Midterm 1 Study Guide

Provide definitions for the terms and statements for the theorems:
1. An integer \(a\) divides another integer \(b\).
2. Two integers \(a\) and \(b\) are congruent modulo \(n\).
3. An integer \(d\) is a common divisor of \(a\) and \(b\).
4. The greatest common divisor of \(a\) and \(b\).
5. Division Algorithm.
6. Well-ordering axiom.
7. \(a\) and \(b\) are relatively prime.
State in mathematical terms and either prove or provide a counterexample:
1. If a number divides two other numbers then it also divides their sum.
2. If a number divides another number, then it also divides any multiple of that number.
3. If a number divides the sum of two numbers then it also divides one of them.
4. If a number divides the product of two numbers then it also divides one of them.
5. \(1\) divides every number.
6. Every number is divisible by \(1\).
7. Every number divides \(1\).
8. Every number divides \(0\).
9. Congruence is a transitive relation.
10. Congruence is a reflexive relation.
11. Congruence is a symmetric relation.
12. Divisibility is a symmetric relation.
13. Divisibility is a transitive relation.
14. Divisibility is a reflexive relation.
15. If two numbers are congruent modulo \(n\), then so are their \(k\)-th powers.
16. Two numbers are relatively prime if and only if we can write \(1\) as a linear combination of them.
17. \(a\) and \(b\) are both relatively prime to \(n\) if and only if their product \(ab\) also is.
18. Two numbers can be relatively prime only if at least one of them is even.
19. Two numbers can be relatively prime only if at least one of them is odd.
20. If two relatively prime numbers both divide \(n\) then their product also divides \(n\).
21. If two numbers both divide \(n\) then their product also divides \(n\).
22. The relation of being relatively prime is reflexive.
23. The relation of being relatively prime is symmetric.

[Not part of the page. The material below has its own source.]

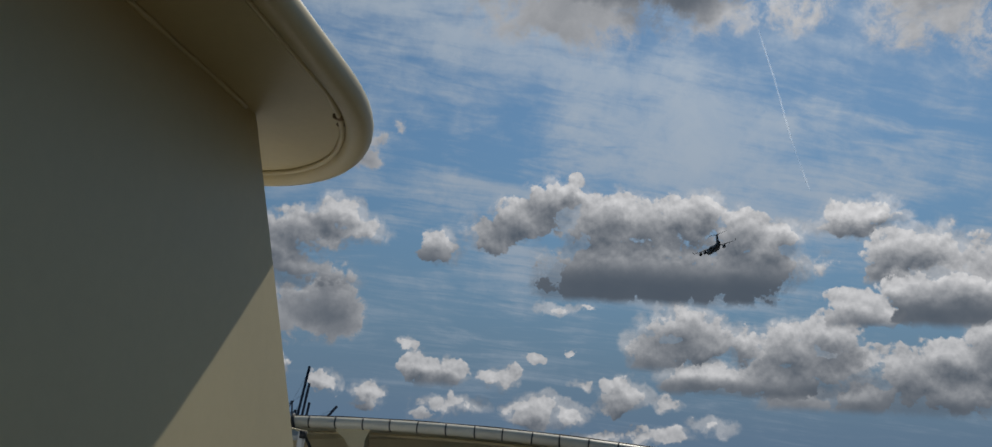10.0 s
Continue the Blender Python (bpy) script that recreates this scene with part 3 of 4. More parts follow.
def build_aircraft():
    plane = tagged(new("transport_aircraft"), "dark grey four-engined military transport jet with T-tail, banking", "aircraft")
    body = [(-0.02, 0.05, 0.05, -0.85), (-0.25, 0.55, 0.5, -0.85), (-0.8, 1.08, 1.0, -0.8), (-1.7, 1.68, 1.62, -0.6), (-3.0, 2.35, 2.35, -0.32),
            (-4.6, 2.88, 2.95, -0.1), (-6.5, 3.25, 3.3, 0.0), (-9.0, 3.42, 3.43, 0.0), (-14, 3.43, 3.43, 0.0), (-22, 3.43, 3.43, 0.0), (-29, 3.43, 3.43, 0.0),
            (-32, 3.40, 3.30, 0.12), (-35, 3.25, 3.02, 0.42), (-38, 2.95, 2.62, 0.85), (-41, 2.5, 2.15, 1.35), (-44, 1.85, 1.6, 1.95), (-46.5, 1.05, 0.98, 2.45), (-48.1, 0.4, 0.42, 2.75), (-48.5, 0.08, 0.1, 2.85)]
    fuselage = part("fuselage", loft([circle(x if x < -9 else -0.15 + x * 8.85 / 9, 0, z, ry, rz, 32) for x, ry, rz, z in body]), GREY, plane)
    nose = [(0.02, 0.06, 0.06, -0.85), (-0.25, 0.57, 0.52, -0.85), (-0.8, 1.10, 1.02, -0.8), (-1.5, 1.6, 1.52, -0.65)]
    part("radome", loft([circle(-0.15 + x * 8.85 / 9, 0, z, ry, rz, 32) for x, ry, rz, z in nose]), RADOME, fuselage, "pale radome")
    for k in range(6):
        a = radians(22 + 27.2 * k)
        y, z = 2.32 * math.cos(a), -0.3 + 2.36 * math.sin(a)
        turn = Matrix.Rotation(a - math.pi / 2, 4, "X") @ Matrix.Rotation(radians(38), 4, "Y")
        part("cockpit_window", box((0.95, 0.86, 0.06), (-3.4, y, z), 0.02, turn), GLASS_DARK, fuselage, smooth=False)
    # gear housings on both flanks
    for s in (1, -1):
        shape = [(-14.8, 0.08, 0.1), (-15.8, 0.8, 0.85), (-17.6, 1.25, 1.35), (-20, 1.42, 1.55), (-26, 1.42, 1.55), (-29, 1.15, 1.25), (-31.5, 0.5, 0.55), (-32.4, 0.08, 0.1)]
        pod = part("gear_housing", loft([circle(x, s * 2.75, -1.95, ry, rz, 18, 2.6) for x, ry, rz in shape]), GREY, plane)
        for i in range(2):
            part("gear_door", box((4.4, 1.7, 0.05), (-20.6 - 4.7 * i, s * 2.6, -3.50), 0.02), GREY_DARK, pod, smooth=False)
    # rear ramp, seams and strakes under the tail
    part("cargo_ramp", loft([[(x, -w, z), (x, w, z), (x, w, z + 0.1), (x, -w, z + 0.1)] for x, w, z in [(-32.2, 2.2, -3.06), (-36, 2.0, -2.45), (-40, 1.7, -1.25), (-44, 1.1, 0.22)]]), GREY_DARK, fuselage, smooth=False)
    for s in (1, -1):
        part("ventral_strake", loft([[(x, s * y - 0.05, z), (x, s * y + 0.05, z), (x, s * (y + 0.25) + 0.05, z - h), (x, s * (y + 0.25) - 0.05, z - h)] for x, y, z, h in [(-37, 1.9, -1.1, 0.05), (-40, 1.7, -0.45, 0.7), (-43.4, 1.35, 0.55, 0.75), (-43.8, 1.3, 0.7, 0.1)]]), GREY, fuselage, smooth=False)
    # wing root fairing
    part("wing_fairing", loft([circle(x, 0, 2.3, ry, rz, 24, 2.6) for x, ry, rz in [(-11.5, 0.6, 0.5), (-13.5, 2.3, 1.25), (-17, 2.95, 1.75), (-23, 2.95, 1.75), (-27.5, 2.3, 1.25), (-30.5, 0.6, 0.6)]]), GREY, fuselage)
    for s in (1, -1):
        wing(plane, s)
        engine(plane, s * 8.0)
        engine(plane, s * 14.2)
    # fin and tailplane
    rings = [fin_section(x, c, z, t) for x, c, z, t in [(-32.6, 13.8, 2.6, 0.09), (-35.0, 11.7, 3.8, 0.10), (-37.7, 9.2, 4.8, 0.115), (-40.3, 8.3, 7.6, 0.115), (-43.9, 7.0, 11.0, 0.11), (-44.7, 6.2, 11.35, 0.06)]]
    fin = part("fin", loft(rings), GREY, plane, "swept grey tail fin")
    part("rudder", loft([fin_section(x, c, z, 0.10) for x, c, z in [(-44.9, 2.05, 4.7), (-46.8, 1.9, 7.6), (-49.15, 1.75, 10.7)]]), GREY_DARK, fin)
    part("tail_bullet", loft([circle(x, 0, 11.25, r, r * 0.9, 14) for x, r in [(-45.3, 0.05), (-46.0, 0.4), (-48.5, 0.55), (-51.5, 0.42), (-53.4, 0.06)]]), GREY, fin)
    for s in (1, -1):
        rings = [foil(-46.2 - 0.42 * y, 5.5 - 0.275 * y, s * y, 11.3 + 0.03 * y, 0.10) for y in (0.1, 1, 4, 7, 9.6, 9.9)]
        tail = part("tailplane", loft(rings), GREY, plane, "swept tailplane half")
        part("elevator", loft([foil(-46.2 - 0.42 * y - (5.5 - 0.275 * y) * 0.74, (5.5 - 0.275 * y) * 0.28, s * y, 11.3 + 0.03 * y, 0.10) for y in (1.2, 5, 9.2)]), GREY_DARK, tail)
    # blade antennas and dark insignia bars of the flank and fin
    for x, z in ((-7.5, -3.75), (-12.0, -3.75), (-34.0, -2.9)):
        part("antenna", box((0.7, 0.07, 0.75), (x, 0, z), 0.02), GREY_DARK, fuselage, smooth=False)
    for s in (1, -1):
        part("marking", box((3.2, 0.03, 0.5), (-45.6, s * 0.42, 8.3), turn=Matrix.Rotation(0, 4, "X")), FAN, fin, "dark unreadable marking on the fin", smooth=False)
    for ob in plane.children:
        if ob.name.startswith(("fuselage", "gear_housing")):
            ob.location, ob.rotation_euler = (0, 0, -0.15), (0, 0.013, 0)
    return plane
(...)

24. The relation of being relatively prime is transitive.
Prove:
1. If \(a\) is congruent to \(b\) modulo \(n\), then \(a+c\) is congruent to \(b+c\) modulo \(n\) and \(ac\) is congruent to \(bd\) modulo \(n\).
2. If \(a\) is congruent to \(b\) modulo \(n\), then \(a-b\) is congruent to \(0\) modulo \(n\).
3. If \(a\) is congruent to \(b\) modulo \(n\), and \(c\) is congruent to \(d\) modulo \(n\), then \(ac\) is congruent to \(bd\) modulo \(n\) and \(a+c\) is congruent to \(b+d\) modulo \(n\).
4. For given integers \(n, m\) with \(n\) non-zero, there is at most one pair of integers \(q, r\) with \(r\) in the range from \(0\) to \(n-1\) such that \(m = nq + r\).
5. If \(a\) divides \(bc\), and \(a\) and \(b\) are relatively prime, then \(a\) must divide \(c\).
Be able to follow the algorithm for finding the greatest common divisor of two numbers and express it as a linear combination of those numbers.